Several of the projects were highlighted in the ND Local Foods section of the NDSU Food and Nutrition website. Here is one example of the Farmers Market Buying Club.

Plans are to develop the results into a blog post for Power of Business, an effort of the eXtension Community, Entrepreneurs and Their Communities,  and to use social media/email lists to further distribute the information.

The plans of our Ag Communications department are to highlight this project in a monthly infographic series they have started, probably in May during "Small Business Week."

Outcomes and impacts:


  • 28 people involved in further development of local foods along with 3 project leaders and an advisory board of 4 producers and 1 Extension agent
  • 4 meetings of the group were held
  • Educational programs provided to group included: status of local foods in ND; health department and other regulations; food safety; GAP awareness training; developing a community; farm management and profitability; resources available; and marketing
  • Website of resources for Small Farm Diversification produced


  • ND LFLF SARE Update Nov 2015 PowerPoint shared at last session plus see next section
  •  Two of the projects did received USDA Farmers Market Promotion grant and Local Foods Promotion grants to expand their efforts.

Project Outcomes

Project outcomes:

2015 NDSU Impact Report submitted 2015 impact report

Ripple mapping reports - A qualitative look at the reach of local projects

Collaboration on Promo

Leadership for Local Foods

Student Ag Day

Town Square FM


Potential Contributions

The results of this grant will have on-going impact on the growth of local foods here in ND. Some of the examples of this include:

  • One participant has build her own commercial kitchen and is now doing value-added processing of local foods she raises along with purchases made from other producers.
  • Another participant has successfully explored the feasibility of growing gluten-free grains, amaranth and quinoa, in ND. He has been processing the grains and selling value-added products from them which also is a good test of the market. His efforts will continue.
  • A modified CAS was developed in a rural location in central ND. This project will be continuing next year.
  • The Bismarck-Mandan Food Coop will be opening its doors in April.
  • The Grand Forks Farmers Market has started making the use of SNAP dollars available at the market and has trained two other markets in that effort. Another new farmers market has started.  The Grand Forks Market will be adding a mobile food truck this coming summer to be able to bring local produce to the communities where elderly and low-income residents live.
  • A look at the economic impact of local foods was done and highlighted in two conferences.
  • An ugly food/food waste campaign has started to create awareness of the vast amounts of food that are wasted each year.
  • Exposure of the efforts of this project have encouraged others to consider this "local project" model in their work.

Future Recommendations

I must first thank NC SARE for their belief that our project was worth investing in. The results met and exceeded our desires. While we didn't have the number of Extension people involved in projects, we always had additional Extension staff coming to our meetings to hear about what we were doing. And the turnout during the presentation at our Extension conference was excellent with lots of questions being asked.

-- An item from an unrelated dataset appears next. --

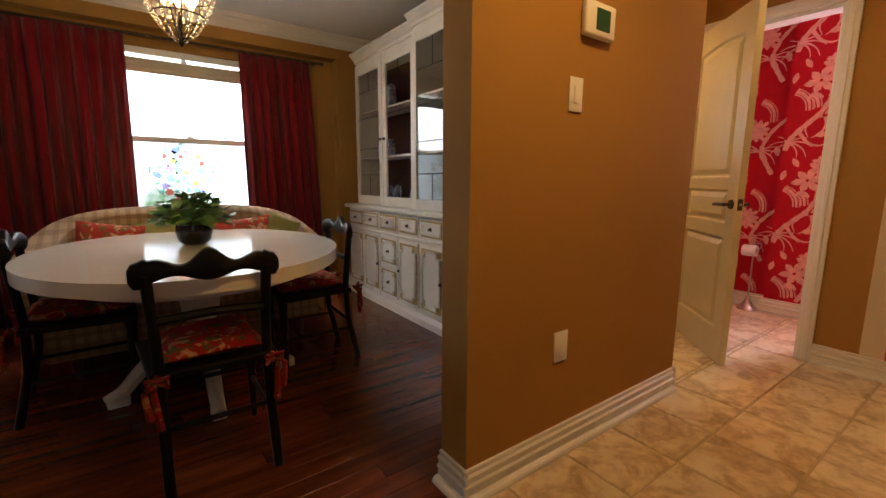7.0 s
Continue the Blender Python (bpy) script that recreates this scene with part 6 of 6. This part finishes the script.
# tiles
TILE = marbled("beige_marbled_tile", ((0.28, (0.42, 0.27, 0.14)), (0.44, (0.62, 0.46, 0.28)), (0.56, (0.80, 0.66, 0.46)), (0.72, (0.86, 0.76, 0.58))), 6.0, 0.3, 0.9, 1.0, 0.06)
tile_meshes = {}


def tile_mesh(w, d):
    key = (round(w, 3), round(d, 3))
    if key not in tile_meshes:
        bm = bmesh.new()
        a, b, c = w / 2 - 0.0045, d / 2 - 0.0045, 0.004
        lo = [(-a, -b, -0.01), (a, -b, -0.01), (a, b, -0.01), (-a, b, -0.01)]
        m1 = [(x, y, -0.002) for x, y, _ in lo]
        hi = [(-a + c, -b + c, 0.001), (a - c, -b + c, 0.001), (a - c, b - c, 0.001), (-a + c, b - c, 0.001)]
        quads(bm, lo + m1 + hi, [(0, 1, 5, 4), (1, 2, 6, 5), (2, 3, 7, 6), (3, 0, 4, 7), (4, 5, 9, 8), (5, 6, 10, 9), (6, 7, 11, 10), (7, 4, 8, 11), (8, 9, 10, 11)])
        tile_meshes[key] = mesh_of("tile", bm, TILE)
    return tile_meshes[key]


def lay(parent, x0, x1, y0, y1, ox, oy, s):
    i0, i1 = math.floor((x0 - ox) / s), math.ceil((x1 - ox) / s)
    j0, j1 = math.floor((y0 - oy) / s), math.ceil((y1 - oy) / s)
    for i in range(i0, i1):
        for j in range(j0, j1):
            a, b = max(x0, ox + i * s), min(x1, ox + (i + 1) * s)
            c, d = max(y0, oy + j * s), min(y1, oy + (j + 1) * s)
            if b - a > 0.02 and d - c > 0.02:
                t = new("tile", tile_mesh(b - a, d - c))
                t.parent = parent
                t.location = ((a + b) / 2, (c + d) / 2, rnd.uniform(-0.0004, 0.0004))


hall_floor = bpy.data.objects["floor_hall"]
lay(hall_floor, 1.175, 4.60, 3.37, 4.375, 3.19, 3.39, 0.32)
lay(hall_floor, 2.50, 4.60, 4.375, 5.675, 3.19, 3.39, 0.32)
lay(hall_floor, 2.50, 5.0, 5.675, 8.7, 3.19, 3.39, 0.32)
lay(hall_floor, 0.60, 2.3, 0.6, 2.48, 0.60, 0.55, 0.325)
lay(bpy.data.objects["floor_foyer"], -3.0, -1.363, 7.0, 7.85, -3.1, 6.9, 0.325)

I personally have found this project one of the easiest I have ever had in terms of grant management. You offer easy reporting and budget management.

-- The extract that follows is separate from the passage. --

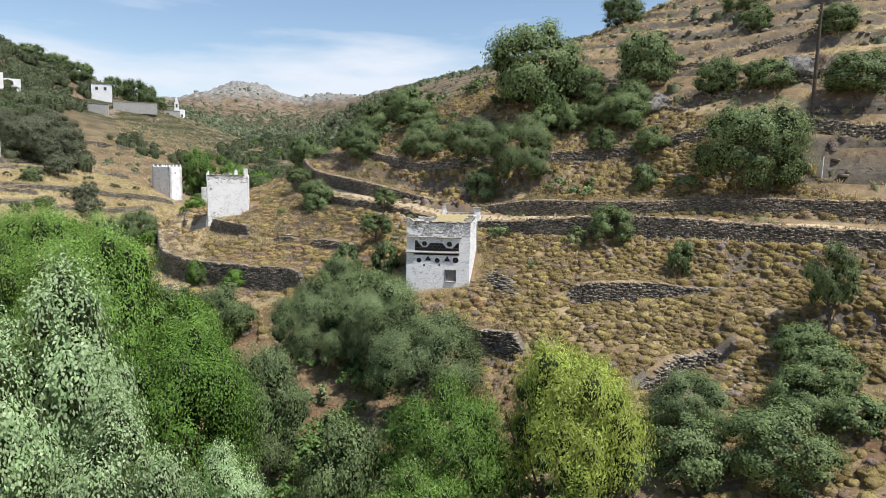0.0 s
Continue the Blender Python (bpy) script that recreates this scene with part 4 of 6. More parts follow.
def plain_dovecote():
    """The second dovecote: a blank white wall, a half-fallen lichen roof, and pillars."""
    FL, FR, BR, BL = (-3.12, 69.66), (0.84, 69.5), (0.98, 75.7), (-3.45, 75.7)
    base_z, crown = -8.6, -1.5
    dv = tagged(new("dovecote"), "old whitewashed dovecote with roof pillars and a lichen-covered roof", "dovecote", "dovecotes of the valley")
    hole = [(0.26, -2.98), (0.46, -2.98), (0.46, -2.76), (0.26, -2.76)]
    front, at, wide = wall_slab("front_wall", FL, FR, base_z, crown, LIMEWASH, dv, holes=[hole], crest=0.02, seed=21, label="blank whitewashed rubble wall", slope=0.06, depth=0.45)
    face_stones(front, at, wide, -7.0, -2.35, 22, 230, [(0.1, 0.62, -3.15, -2.6)], proud=0.006, cover=0.22)
    face_stones(front, at, wide, -2.25, -1.78, 23, 70, (), BARE_STONES, BARE, 0.014, (0.05, 0.10), cover=0.45)
    face_stones(front, at, wide, -1.86, crown + 0.02, 40, 70, (), BARE_STONES, BARE, 0.022, (0.05, 0.10), cover=0.9)
    coping(front, at, 0.05, 3.5, crown, 41)
    side, at2, long = wall_slab("side_wall", (0.843, 69.62), BR, base_z, crown, LIMEWASH, dv, crest=0.05, seed=24)
    face_stones(side, at2, long, -6.0, crown, 25, 200, cover=0.7)
    back, at3, w3 = wall_slab("back_wall", BR, BL, base_z, crown - 0.1, BARE, dv, crest=0.06, seed=26)
    west, at4, w4 = wall_slab("side_wall", BL, FL, base_z, crown - 0.45, BARE, dv, crest=0.12, seed=27)
    face_stones(west, at4, w4, -7.5, crown - 0.5, 28, 260, (), BARE_STONES, BARE, 0.05, cover=0.85)
    # leaning buttress of whitewash at the foot of the west side
    bm = bmesh.new()
    foot = [at(-0.55, -8.6, 0.9), at(-0.55, -8.6, 5.2), at(0.05, -8.6, 5.2), at(0.05, -8.6, 0.12)]
    head = [at(-0.06, -4.6, 0.9), at(-0.06, -4.6, 5.2), at(0.05, -4.6, 5.2), at(0.05, -4.6, 0.12)]
    vs = [bm.verts.new(v) for v in foot + head]
    for k in range(4):
        bm.faces.new((vs[k], vs[(k + 1) % 4], vs[(k + 1) % 4 + 4], vs[k + 4]))
    bm.faces.new(vs[4:]), bm.faces.new(vs[:4][::-1])
    bmesh.ops.recalc_face_normals(bm, faces=bm.faces)
    bm_part("buttress", bm, LIMEWASH, dv, "sloping whitewashed buttress")
    # quoins that stick out of the east corner
    rng = np.random.default_rng(29)
    z = -5.6
    while z < -1.6:
        h = rng.uniform(0.07, 0.14)
        if rng.random() < 0.75:
            ob = part("quoin", WASHED_STONES[rng.integers(10)], dv)
            ob.matrix_basis = Matrix.LocRotScale((0.66 + rng.uniform(-0.04, 0.03), 69.62 + rng.uniform(0.08, 0.2), z + h / 2), Euler((0, 0, rng.normal(0, 0.04))), (rng.uniform(0.40, 0.50), 0.42, h * 0.85))
        z += h
    flat_roof(dv, [(-0.75, 69.95), (0.5, 69.95), (0.65, 75.4), (-1.15, 75.4)], -1.62, LICHEN, "slate roof patched with yellow lichen", rise=(0.02, 0.10, 0.12, 0.05), seed=30, grid=13)
    # added dark sheet that stands in for the shade inside the walls
    flat_roof(dv, [(-2.7, 70.1), (-0.75, 70.1), (-1.15, 75.3), (-3.0, 75.3)], -2.75, HOLE_SHADE, "near-black sheet painted as the shade inside the roofless part", seed=31, name="inner_floor")
    # slates left along the edges of the roof
    for k in range(46):
        s = k % 23
        x, y = (0.62 + rng.normal(0, 0.06), 70.2 + 0.235 * s) if k < 23 else (-0.85 - 0.012 * s + rng.normal(0, 0.08), 70.0 + 0.24 * s)
        ob = part("roof_slate", BARE_STONES[rng.integers(10)], dv)
        ob.matrix_basis = Matrix.LocRotScale((x, y, -1.55 + rng.uniform(0, 0.16)), Euler((rng.normal(0, 0.06), rng.normal(0, 0.06), rng.uniform(0, 3))), (rng.uniform(0.14, 0.32), rng.uniform(0.12, 0.24), rng.uniform(0.03, 0.06)))
    pinnacle(dv, 0.62, 69.72, crown - 0.1, -0.70, 0.42, LIMEWASH, True, 0.95, 0, 32, capmat=LICHEN)
    pinnacle(dv, 0.62, 72.1, crown - 0.15, -0.98, 0.42, LIMEWASH, True, 0.95, 3, 33, capmat=LICHEN)
    pinnacle(dv, 0.62, 75.5, crown - 0.15, -0.92, 0.44, LIMEWASH, True, 0.95, -3, 34, capmat=LICHEN)
    pinnacle(dv, -0.42, 75.3, crown - 0.15, -0.98, 0.40, LIMEWASH, False, 0.7, 2, 35)
    pinnacle(dv, -0.44, 75.3, -0.99, -0.70, 0.16, SLATE, False, 0.6, 2, 36, True)
    pinnacle(dv, -2.98, 69.85, crown - 0.55, -1.02, 0.20, LIMEWASH, False, 0.85, 0, 37, True)
    pinnacle(dv, -3.16, 71.2, crown - 0.6, -1.22, 0.24, LIMEWASH, False, 0.9, 0, 38, True)
    # broken wall end beside the roof
    for k in range(13):
        ob = part("loose_stone", BARE_STONES[rng.integers(10)], dv)
        ob.matrix_basis = Matrix.LocRotScale((-1.35 + rng.normal(0, 0.16), 75.45 + rng.normal(0, 0.12), -1.75 + 0.035 * k), Euler((rng.normal(0, 0.06), 0, rng.uniform(-0.4, 0.4))), (rng.uniform(0.3, 0.55) * (1.1 - 0.02 * k), 0.35, 0.07))
    return dv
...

  • For someone who would want to duplicate this project, I would encourage them to plan on spending more time in the recruitment phase.
  • Also we probably needed to be more clear initially about the expectations. Everything turned out fine but it perhaps slowed down project startups.
  • It also would be helpful to perhaps encourage people up front to plan for two-year projects. We anticipated that people might take two years to get their projects done but most of them implemented and completed their project in year two. This wasn't all bad as we then could review our financial situation and offer a second round of funding. By then the participants knew what was expected, had some experience, and also had ideas for what they would do the second round.
  • A great team with a committed advisory group was crucial. The advisory group was driven by producers and agency people doing this work. This helped in development of the training topics, speaker selection, and keeping the project focused on the key needs.
Any opinions, findings, conclusions, or recommendations expressed in this publication are those of the author(s) and do not necessarily reflect the view of the U.S. Department of Agriculture or SARE.